According to Akan myth, in the distant past a woman named Akua could not conceive. Akua sought first the spiritual reason for her infertility. She went to a diviner. He told her to commission a carver to create for her a wooden child and to care for that child as though it were her own. Akua did as she was told and within a few months, she conceived.
Among the Akan peoples, women who had trouble becoming pregnant might utilize one of these figures in the same way Akua did, if a diviner—after ritual prophecy—ascertained that it might be helpful. A carver would then create a figure for her and she would carry it on her back, offer it symbolical food and drink, and honor it on a shrine in her home until she conceived a child (ba). The figure could be gifted to another female family member if she, too, sought spiritual help to bear a child.
Akua’ba figures were important fertility aids among Akan-speakers in Ghana in the past. They depict an abstracted female form in wood and were created by male carvers.
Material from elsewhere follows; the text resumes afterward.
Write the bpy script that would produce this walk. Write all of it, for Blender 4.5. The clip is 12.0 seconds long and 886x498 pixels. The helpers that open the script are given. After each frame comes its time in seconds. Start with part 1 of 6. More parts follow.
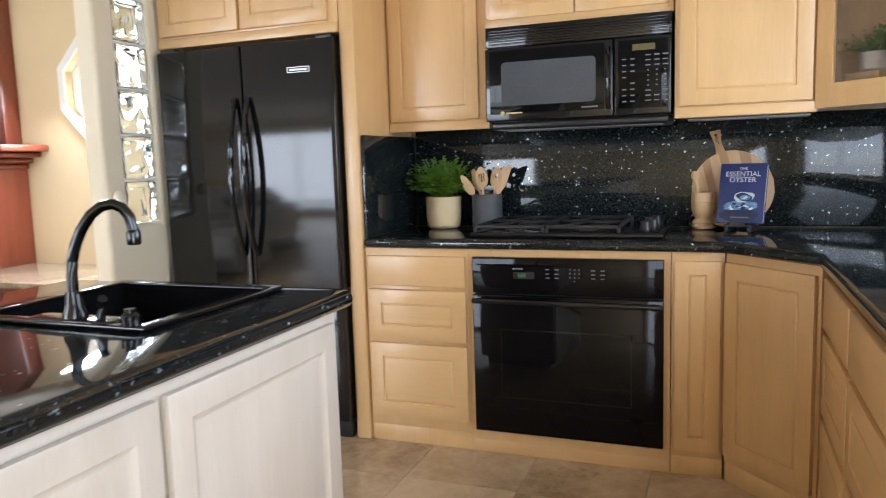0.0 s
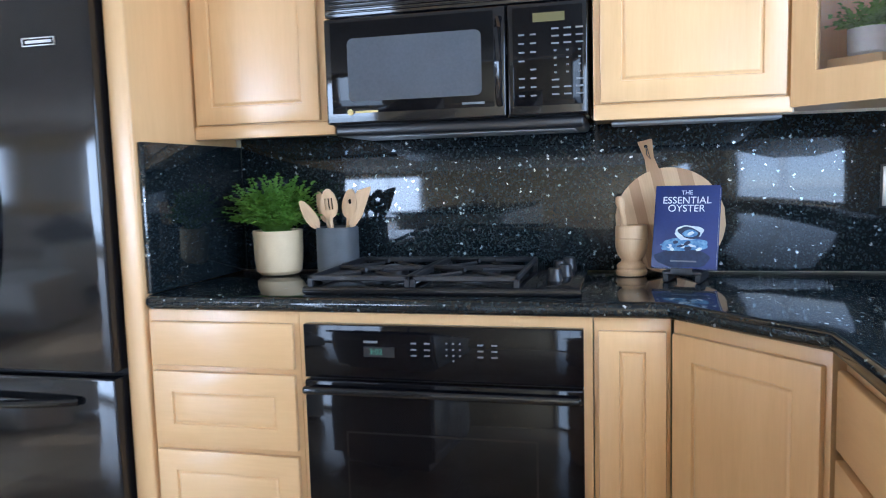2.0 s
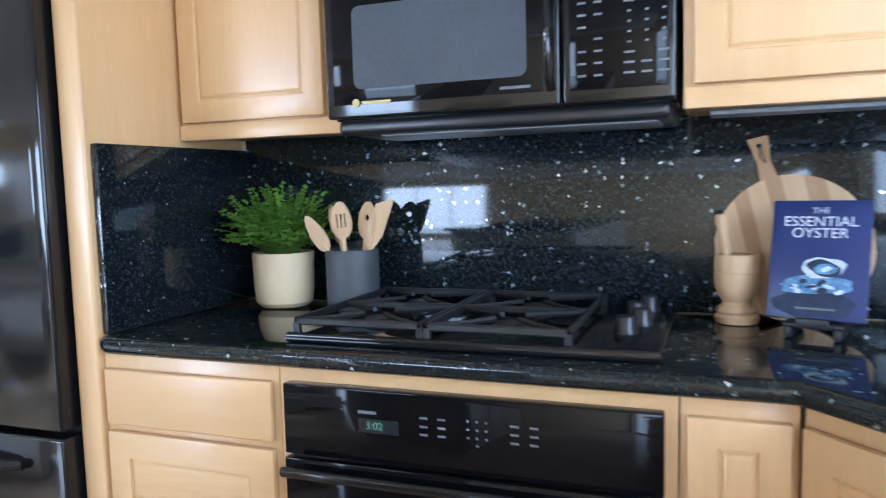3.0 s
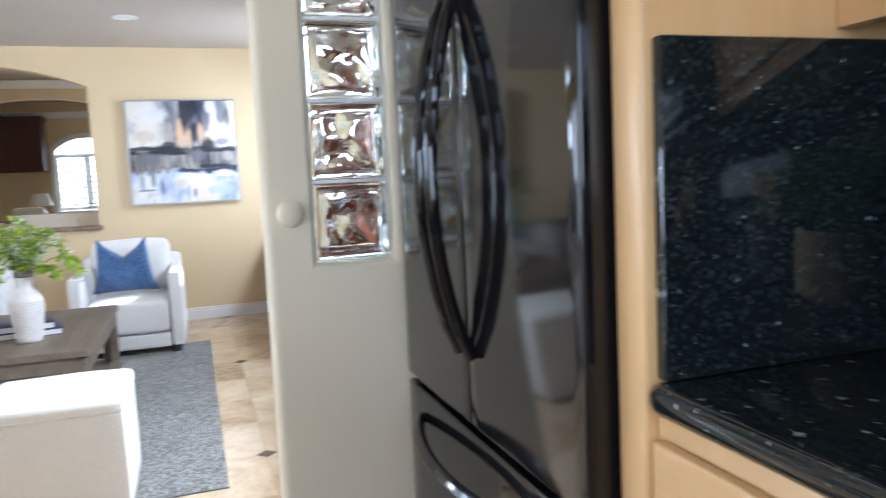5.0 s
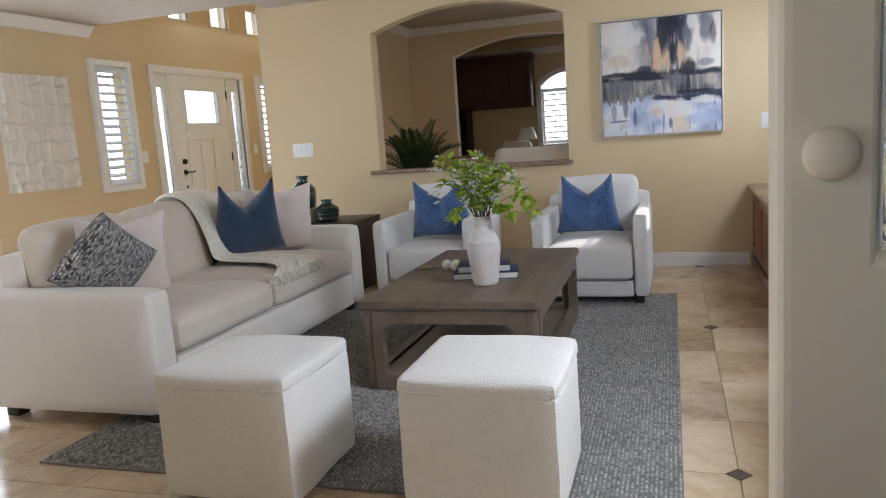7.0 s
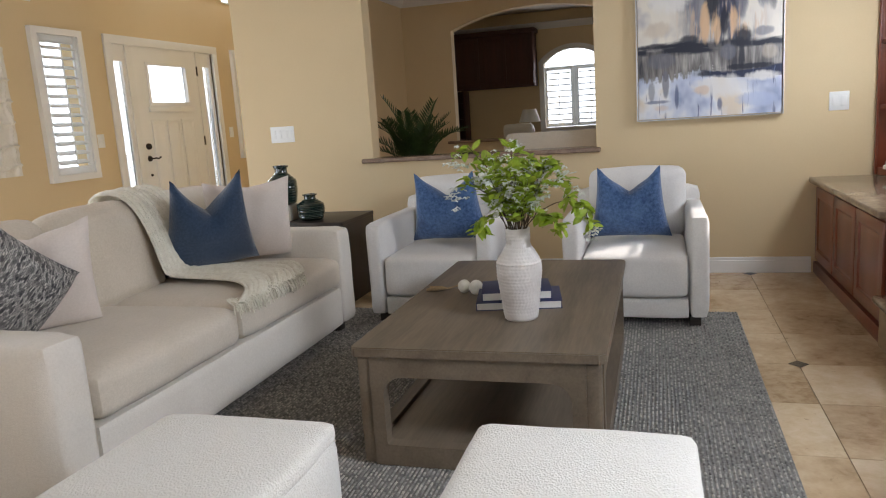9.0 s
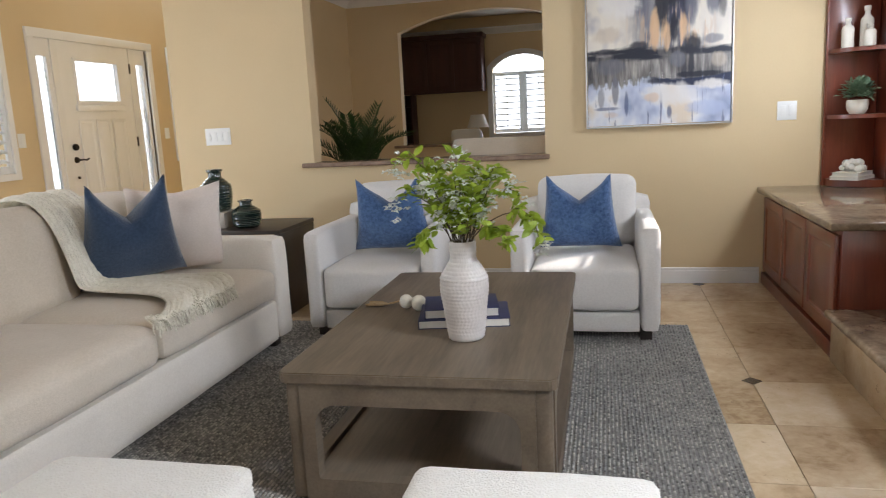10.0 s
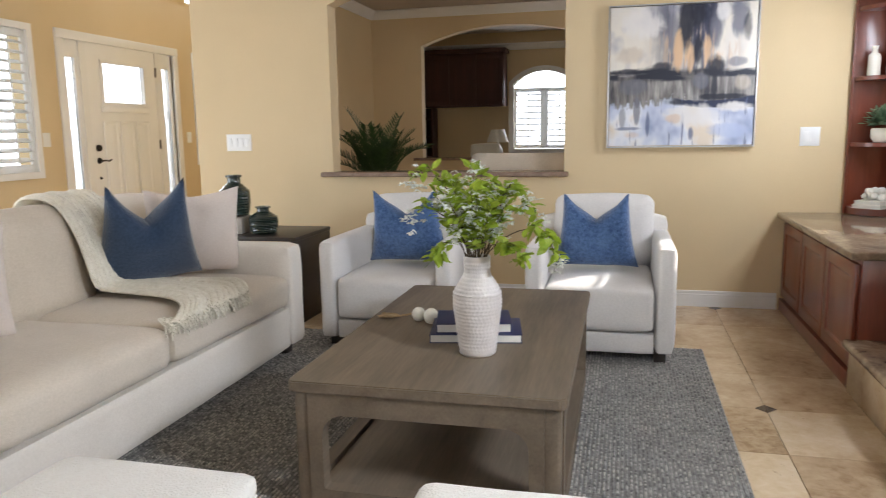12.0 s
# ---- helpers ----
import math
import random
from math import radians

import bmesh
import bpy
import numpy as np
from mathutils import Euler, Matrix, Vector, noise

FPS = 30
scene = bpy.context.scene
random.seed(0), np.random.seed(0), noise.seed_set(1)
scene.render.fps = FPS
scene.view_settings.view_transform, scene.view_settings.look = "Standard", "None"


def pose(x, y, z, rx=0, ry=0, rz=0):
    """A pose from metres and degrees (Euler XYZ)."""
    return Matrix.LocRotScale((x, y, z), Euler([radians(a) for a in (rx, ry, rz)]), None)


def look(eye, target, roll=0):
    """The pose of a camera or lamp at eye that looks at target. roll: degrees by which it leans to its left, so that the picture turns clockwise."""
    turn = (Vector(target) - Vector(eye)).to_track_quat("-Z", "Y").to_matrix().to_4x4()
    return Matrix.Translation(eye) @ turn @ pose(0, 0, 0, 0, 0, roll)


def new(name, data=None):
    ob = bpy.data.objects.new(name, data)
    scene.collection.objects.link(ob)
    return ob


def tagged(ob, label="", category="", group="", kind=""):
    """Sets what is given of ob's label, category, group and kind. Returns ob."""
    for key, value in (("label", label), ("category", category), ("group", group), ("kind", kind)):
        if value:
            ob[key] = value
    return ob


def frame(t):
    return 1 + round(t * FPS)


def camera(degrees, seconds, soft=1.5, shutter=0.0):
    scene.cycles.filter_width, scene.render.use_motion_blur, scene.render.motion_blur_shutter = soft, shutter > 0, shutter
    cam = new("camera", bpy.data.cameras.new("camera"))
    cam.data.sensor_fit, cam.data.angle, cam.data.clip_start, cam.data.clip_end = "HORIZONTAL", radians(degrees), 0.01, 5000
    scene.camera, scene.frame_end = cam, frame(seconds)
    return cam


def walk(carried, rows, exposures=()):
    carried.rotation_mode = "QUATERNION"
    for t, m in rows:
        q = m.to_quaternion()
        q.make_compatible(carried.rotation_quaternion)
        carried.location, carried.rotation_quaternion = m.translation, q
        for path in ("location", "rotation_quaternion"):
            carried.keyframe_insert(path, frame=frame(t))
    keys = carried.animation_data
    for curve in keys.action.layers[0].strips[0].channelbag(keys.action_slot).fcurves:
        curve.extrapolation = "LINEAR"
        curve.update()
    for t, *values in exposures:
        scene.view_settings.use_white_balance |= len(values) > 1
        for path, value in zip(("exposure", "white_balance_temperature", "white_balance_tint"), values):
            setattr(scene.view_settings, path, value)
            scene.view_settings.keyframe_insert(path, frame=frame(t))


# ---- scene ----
cam = camera(62.4, 12.0, 1.05, 0.35)
PATH = [
    (0, (0.196, 0.042, 1.233), (-0.518, 1.895, 0.993), -1.8),
    (0.5, (0.102, 0.254, 1.224), (-0.481, 2.153, 0.995), -1.9),
    (1, (0.089, 0.48, 1.205), (-0.433, 2.398, 0.986), -2.0),
    (1.5, (0.078, 0.733, 1.213), (-0.429, 2.656, 1.004), -2.0),
    (2, (0.084, 1.03, 1.231), (-0.388, 2.963, 1.032), -1.6),
    (2.5, (0.102, 1.317, 1.245), (-0.412, 3.24, 1.052), -1.4),
    (4.5, (-0.261, 2.223, 1.196), (-1.94, 3.296, 1.031), -2.7),
    (5, (-0.458, 2.32, 1.19), (-2.344, 2.958, 0.992), -2.7),
    (5.5, (-0.638, 2.395, 1.191), (-2.614, 2.588, 0.954), -3.0),
    (6, (-0.847, 2.402, 1.179), (-2.823, 2.249, 0.912), -3.3),
    (6.5, (-1.067, 2.39, 1.182), (-3.001, 1.967, 0.898), -3.6),
    (7, (-1.27, 2.357, 1.171), (-3.153, 1.755, 0.866), -4.0),
    (9, (-2.127, 1.961, 1.184), (-4.012, 1.393, 0.829), -3.8),
    (9.5, (-2.276, 1.912, 1.172), (-4.178, 1.408, 0.817), -3.4),
    (10, (-2.331, 1.935, 1.179), (-4.252, 1.503, 0.828), -2.9),
    (10.5, (-2.346, 1.958, 1.179), (-4.287, 1.621, 0.833), -2.2),
    (11, (-2.348, 1.979, 1.181), (-4.297, 1.68, 0.847), -1.7),
    (11.5, (-2.346, 1.965, 1.184), (-4.29, 1.627, 0.861), -1.3),
    (12, (-2.339, 1.937, 1.181), (-4.257, 1.463, 0.866), -0.9),
]
walk(cam, [(t, look(eye, target, roll)) for t, eye, target, roll in PATH],
     [(0.0, 0.8, 6250, 14), (0.5, 0.95, 5500, 14), (1.5, 1.25, 5100, 12), (2.5, 1.3, 5050, 12), (5.0, 0.85, 5600, 13), (6.0, 0.4, 5900, 14), (6.5, 0.08, 6100, 15), (7.0, -0.2, 6100, 15), (9.0, -0.08, 6450, 15), (10.0, 0.1, 6450, 15), (12.0, 0.28, 6500, 15)])

# ---- world, sun and large lights ----
SUN_AZ, SUN_EL = radians(14.5), radians(35)      # azimuth from +y towards -x
world = bpy.data.worlds.new("sky")
scene.world = world
world.use_nodes = True
wn = world.node_tree
sky = wn.nodes.new("ShaderNodeTexSky")
sky.sky_type, sky.sun_disc = 'NISHITA', False
sky.sun_elevation, sky.sun_rotation = SUN_EL, -SUN_AZ
wn.nodes["Background"].inputs["Strength"].default_value = 0.15
wn.links.new(sky.outputs["Color"], wn.nodes["Background"].inputs["Color"])
sun = new("sun", bpy.data.lights.new("sun", 'SUN'))
sun.data.energy, sun.data.angle, sun.data.color = 5.0, radians(0.6), (1.0, 0.95, 0.87)
toward = Vector((-math.sin(SUN_AZ) * math.cos(SUN_EL), math.cos(SUN_AZ) * math.cos(SUN_EL), math.sin(SUN_EL)))
sun.matrix_world = look(toward * 20, (0, 0, 0))


def window_light(x, y, z, aim, w, h, watts, colour=(0.80, 0.90, 1.0)):
    """Sky light that enters through a window's opening."""
    lamp = new("window_light", bpy.data.lights.new("window_light", 'AREA'))
    lamp.data.shape, lamp.data.size, lamp.data.size_y = 'RECTANGLE', w, h
    lamp.data.energy, lamp.data.color = watts, colour
    lamp.matrix_world = look((x, y, z), (x + aim[0], y + aim[1], z + aim[2]))
    return lamp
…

While this figure is called Akua’ba (Akua’s child), it is clearly not meant to resemble a child. Rather, it depicts a highly abstracted and idealized woman in the prime of life (example above left). African art almost always depicts figures in their prime. This time, just after puberty, when young people are generally healthy, strong, initiated, and fertile, is when humans are most ripe with potential—they have the knowledge to successfully pursue adulthood and the physical maturation to marry and procreate. For new parents, this is the stage one hopes for one’s child, especially since high infant and childhood mortality rates remain a formidable reality. The figure is also always female, since Akan culture is matrilineal.